After the death of Darius, Phrataphernes surrendered voluntarily to Alexander the Great, by whom he was kindly received, and appears to have been shortly after reinstated in his satrapy. At least he is termed by Arrian satrap of Parthia, during the advance of Alexander against Bessus, when he was detached by the king, together with Erigyius and Caranus to crush the revolt of Satibarzanes, in Aria (329 BC). He rejoined the king at Zariaspa in 328 BC. The next winter (328-327 BC), during the stay of Alexander at Nautaca, Phrataphernes was again despatched to reduce the disobedient satrap of the Mardi and Tapuri, Autophradates, a service which he successfully performed, and brought the rebel as a captive to the king, by whom he was subsequently put to death.

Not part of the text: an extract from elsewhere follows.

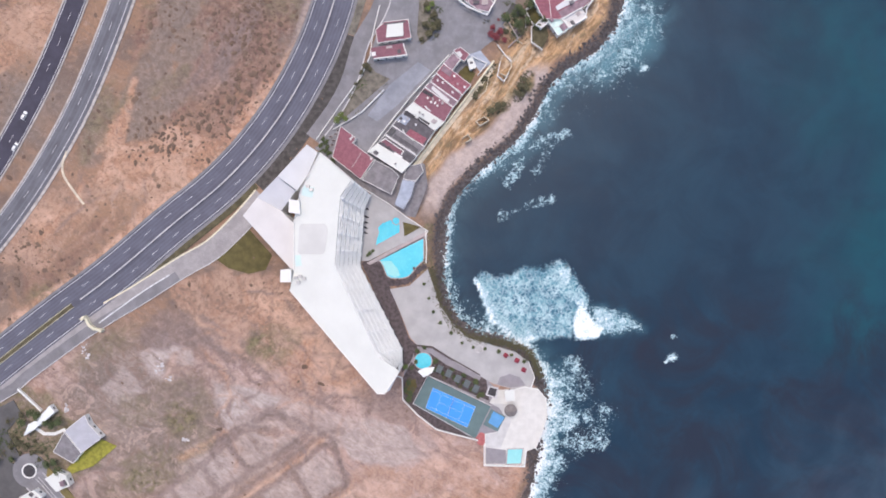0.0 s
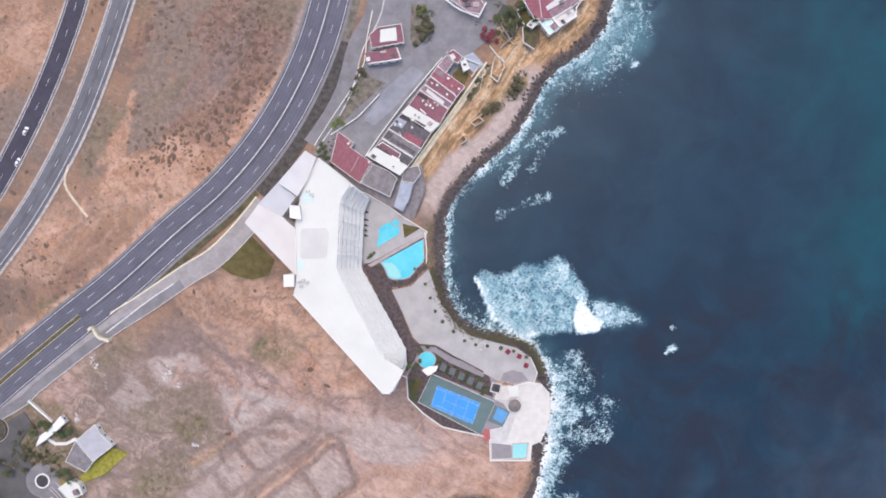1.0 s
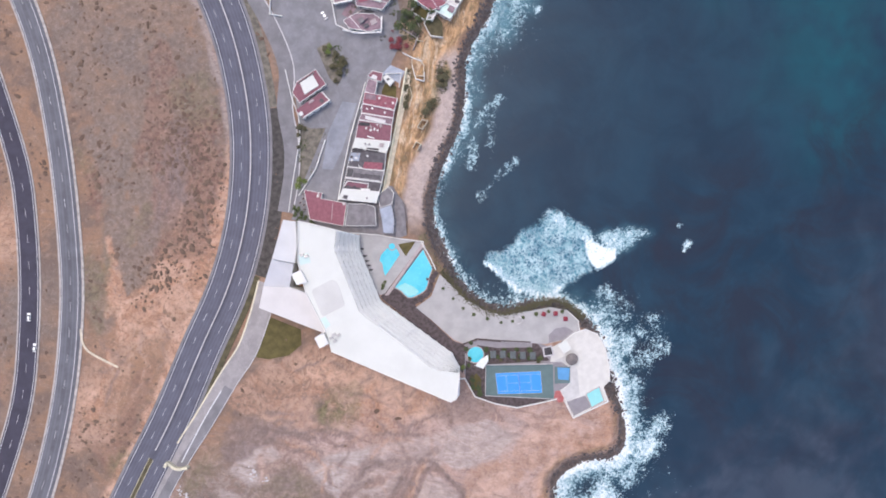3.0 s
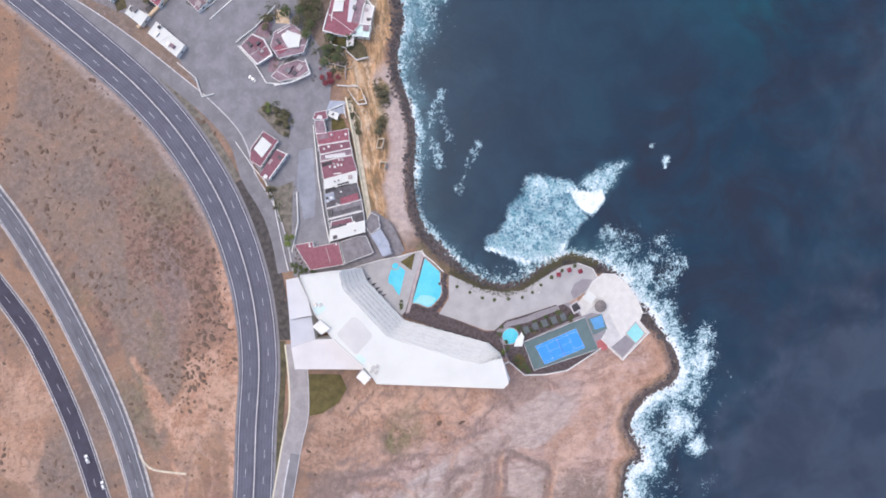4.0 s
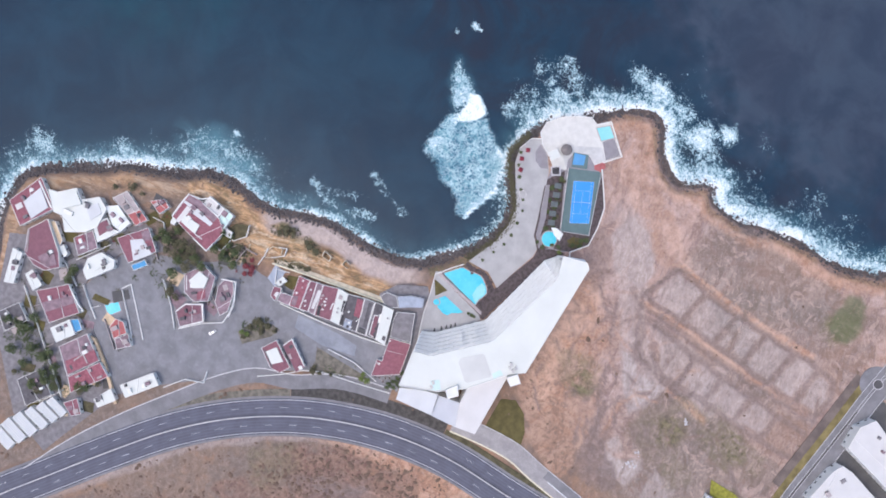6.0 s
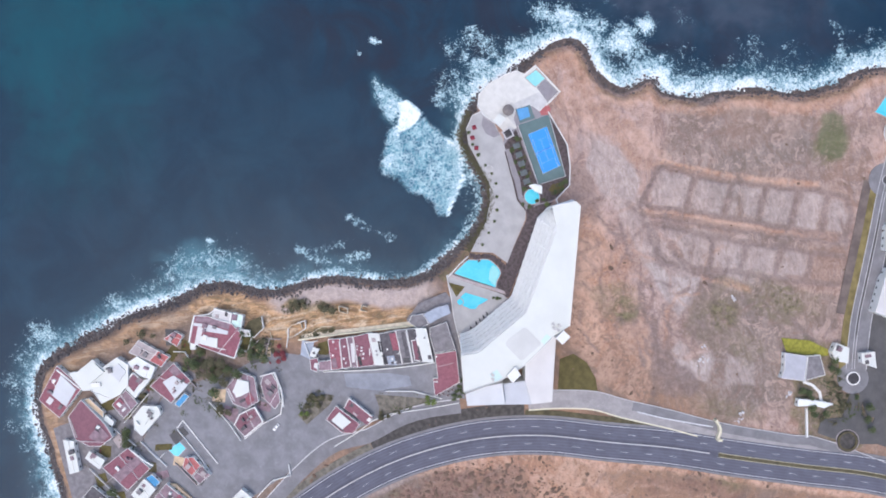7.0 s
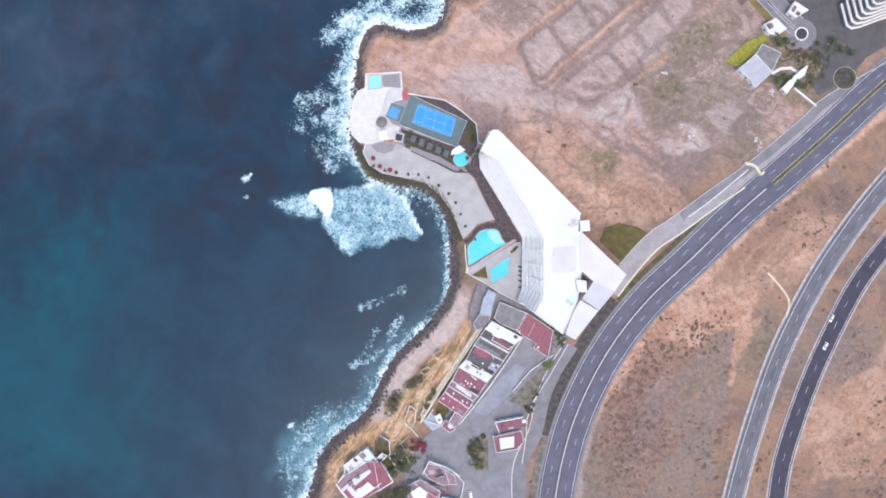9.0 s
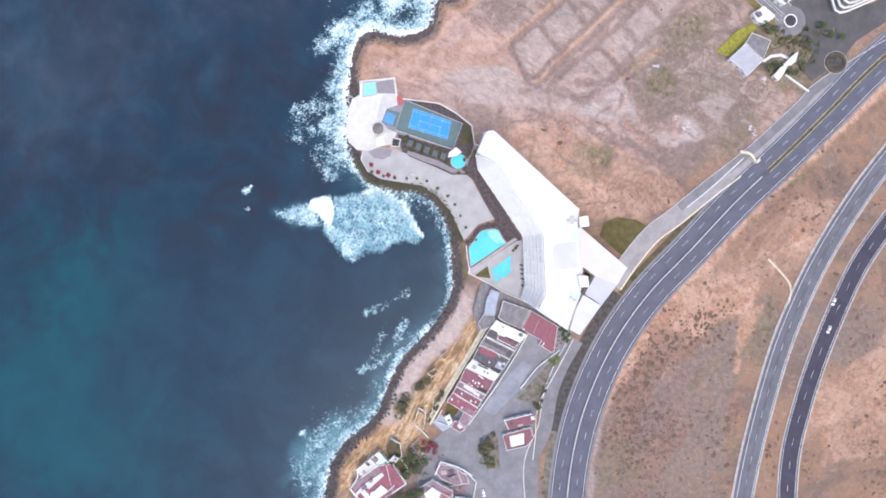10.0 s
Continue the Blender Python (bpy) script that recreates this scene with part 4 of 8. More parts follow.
    grey = blob(p, -135.4, 96.8, 24, 36, -20, 0.8) + blob(p, -220.6, 67.9, 22, 30, -30, 0.8) + blob(p, -105.4, 165.1, 40, 50, 20, 0.9)
    grey += ss(p[:, 1], 100, 120) * ss(d, 8, 20) * (p[:, 0] > -40) * 0.9 + blob(p, -189.5, -78.6, 42, 26, 30, 0.8) * 0.8 + blob(p, -89.7, -172.8, 50, 20, 60, 0.7)
    brown = blob(p, -107.7, 102.5, 9, 24, -20, 0.9) + blob(p, -119.4, 82.2, 10, 14, -40, 0.9) + blob(p, -41.2, -83.4, 10, 7, 0, 0.9) + blob(p, -125.2, 90.6, 30, 10, 50, 0.9)
    mauve = ss(-p[:, 1], 30, 70) * (1 - ss(d, 190, 230)) * 0.9
    pale = blob(p, -121.9, -119.8, 20, 14, 30, 0.8) * 0.7 + blob(p, -27.8, -110.6, 20, 12, 0, 0.8) * 0.6 + blob(p, -45.4, -98.9, 16, 10, 0, 0.8) * 0.6
    for poly, k in PADS:
        pale = np.maximum(pale, area(p, poly, 1.0) * k)
    bank = ss(seg_dist(p, MAIN), 11.0, 11.8) * (1 - ss(seg_dist(p, MAIN) + rag * 7, 13.0, 16.5)) * (p[:, 0] - p[:, 1] * 0.2 < -60) * (seg_dist(p, offset_line(MAIN, -14)) < 9)
    pale += bank * 0.55 * ss(p[:, 1], 85, 110)
    dull = blob(p, -177.9, -99.3, 60, 40, 20, 0.9) + blob(p, -162.8, -58, 30, 18, 20, 0.9) + blob(p, -95.2, -183.2, 60, 16, 60, 0.8) + blob(p, -152.5, -98.7, 50, 24, 0, 0.9) + blob(p, -111.1, -147.1, 62, 26, 8, 0.8) * 0.8
    green = (d > 7.0) * (1 - ss(dr, 11.0, 13.0)) * (p[:, 1] < 8) * (p[:, 1] > -72) * 0.9
    green += blob(p, 37.7, 76.1, 7, 12, -35, 0.5) + blob(p, 26.1, 67.4, 8, 5, 0, 0.5) + blob(p, 17.4, 79, 3.5, 14, -35, 0.5)
    green += blob(p, -138, -94.7, 9, 13, -20, 0.7) * 0.8 + blob(p, -95.2, -56.4, 12, 8, 0, 0.7) * 0.8 + blob(p, -160.3, -125.8, 10, 7, 0, 0.7) * 0.8 + blob(p, -114.2, -206.4, 10, 14, 0, 0.5) + blob(p, -212.7, -28.6, 10, 6, 35, 0.7) * 0.7
    green += blob(p, -179.5, 72.2, 5, 12, -30, 0.7) * 0.6 + blob(p, -156.7, -125.2, 22, 6, 5, 0.7) * 0.6
    for poly in OLIVE_PATCHES:
        patch = area(p, poly, 0.8)
        green = np.maximum(green, patch * 1.2)
        sand = sand * (1 - patch)
    green += (blob(p, -142.7, -89.5, 14, 10, 0, 0.9) + blob(p, -156.1, -126.3, 16, 7, 30, 0.9) + blob(p, -95, -55.1, 9, 7, 0, 0.8) + blob(p, -182.1, -58, 26, 7, 30, 0.9)) * 0.6
    compound = blob(p, -225.3, -108.2, 30, 30, 0, 0.6)
    green += compound * 0.9
    orange += (blob(p, -159.3, 32.8, 26, 16, 40, 0.8) + blob(p, -205.5, 114.3, 14, 20, 0, 0.8) + blob(p, -220.3, 105.7, 18, 20, 0, 0.8) + blob(p, -209.5, 3.6, 20, 12, 40, 0.8) + blob(p, -196.8, 19.8, 40, 12, 35, 0.8) + blob(p, -140.5, 39.5, 34, 14, 40, 0.8) + bank * 2.0 * (1 - ss(p[:, 1], 85, 110))) * 0.5
    orange += orr + (blob(p, -68.8, -52, 22, 14, -45, 0.9) + blob(p, -98, -34.4, 22, 12, -20, 0.9) + blob(p, -45.4, -78.3, 14, 9, -45, 0.9) + blob(p, -76.5, -47.5, 26, 18, -45, 0.9) + blob(p, -91.3, -27.2, 24, 10, 0, 0.9) + blob(p, -52.9, -69.1, 16, 9, -45, 0.9)) * 0.5
    red = np.zeros(len(p))
    soils = dict(ochre=ochre, orange=orange, track=tr * 0.6 + gul * 0.8 + brown * 0.5, dull=dull, green=green, grey=grey, red=red)
    for i, (poly, key, k) in enumerate(SOILS):
        soils[key] = np.maximum(soils[key], area(p, poly, 1.6, 11.0, 13.0, 80 + i) * k)
    lip = ss(-p[:, 1], 112, 128) * ss(dr, 4.5, 6.0) * (1 - ss(dr, 7.5, 10.5)) * ss(value_noise(p, 16.0, 3, 13), 0.36, 0.56) * 0.85
    return z, dict(grass=area(p, GRASS, 2.0, 5.0, 9.0, 17), lip=lip, rock=rock * (d > -30), sand=sand, mauve=mauve, pale=pale, **soils)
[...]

He rejoined Alexander in India, shortly after the defeat of Porus, but he seems to have again returned to his satrapy, from whence we find him sending his son Pharasmanes with a large train of camels and beasts of burden, laden with provisions for the supply of the army during the toilsome march through Gedrosia.

From this time we hear no more of him until after the death of Alexander (323 BC). In the first division of the provinces consequent on that event, the Partition of Babylon (323 BC), he retained his government, but it is probable that he died prior to the second partition at Triparadisus (321 BC), as on that occasion we find the satrapy of Parthia bestowed on Philip, who had been previously governor of Sogdiana.